Data block ::
Begin
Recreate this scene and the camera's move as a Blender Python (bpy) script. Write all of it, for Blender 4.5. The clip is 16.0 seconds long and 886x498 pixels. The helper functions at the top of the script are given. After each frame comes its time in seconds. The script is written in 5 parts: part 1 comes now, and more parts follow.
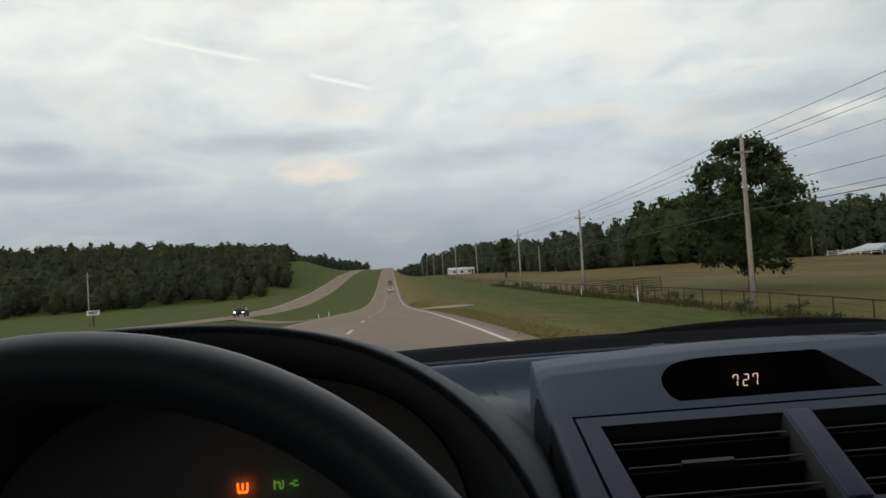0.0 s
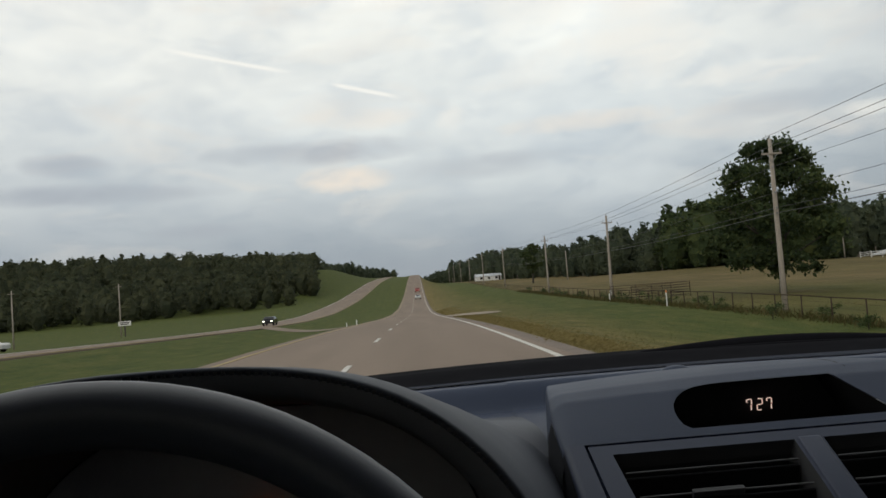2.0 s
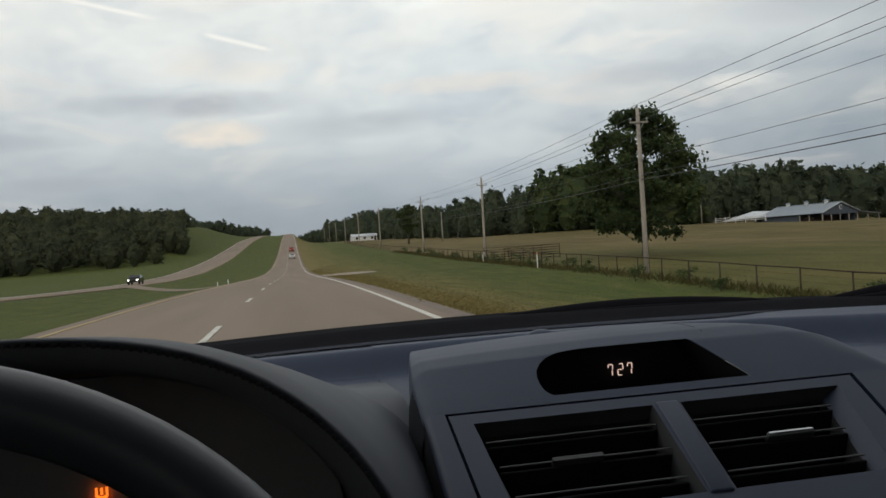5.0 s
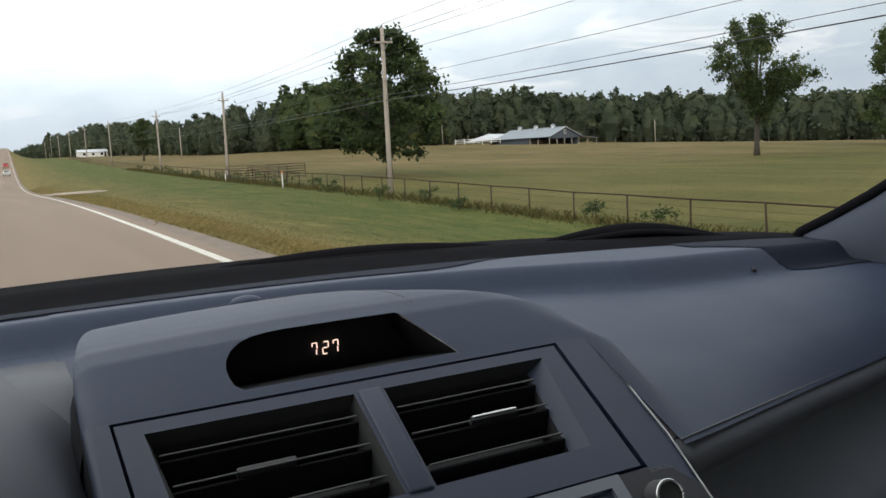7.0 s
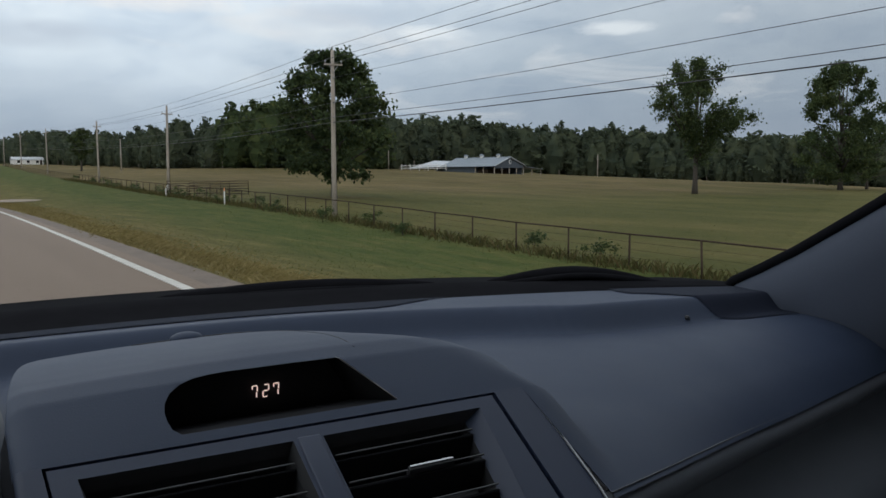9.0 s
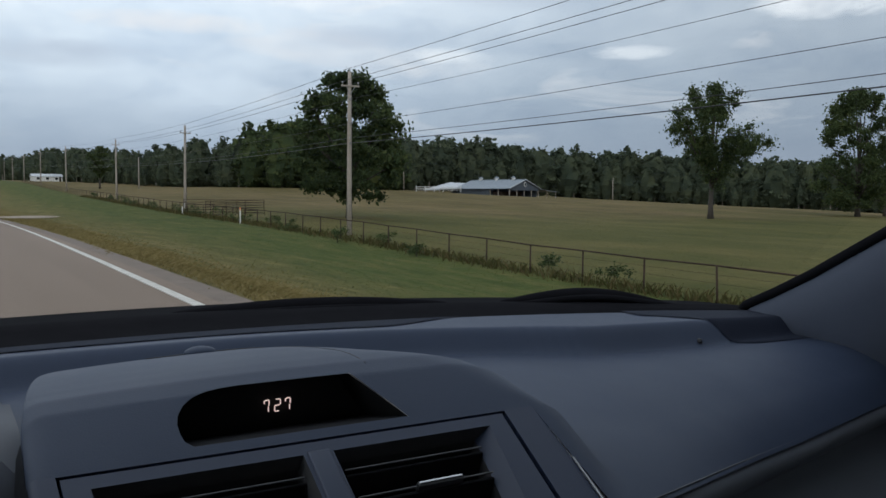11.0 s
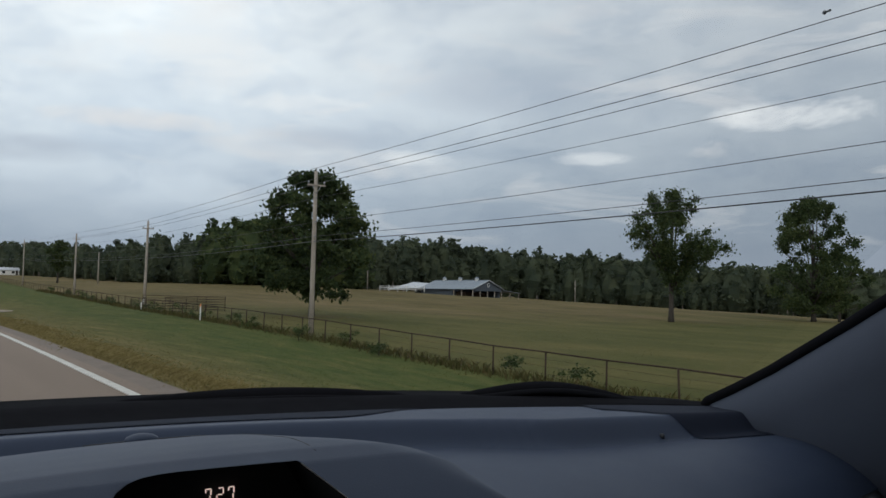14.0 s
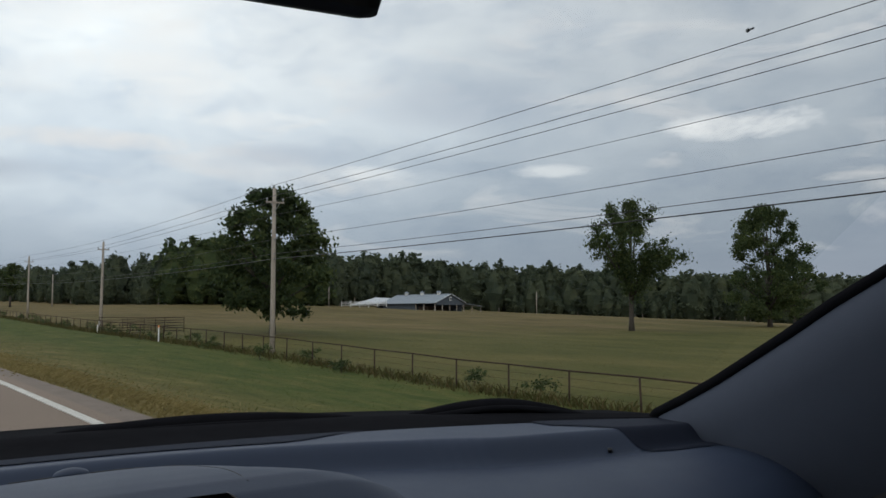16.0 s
End
Prompt :: Extract all the data above exactly, excluding every picture.

In response ::
Recreate this scene and the camera's move as a Blender Python (bpy) script. Write all of it, for Blender 4.5. The clip is 16.0 seconds long and 886x498 pixels. The helper functions at the top of the script are given. After each frame comes its time in seconds. The script is written in 5 parts: part 1 comes now, and more parts follow.
0.0 s
2.0 s
5.0 s
7.0 s
9.0 s
11.0 s
14.0 s
16.0 s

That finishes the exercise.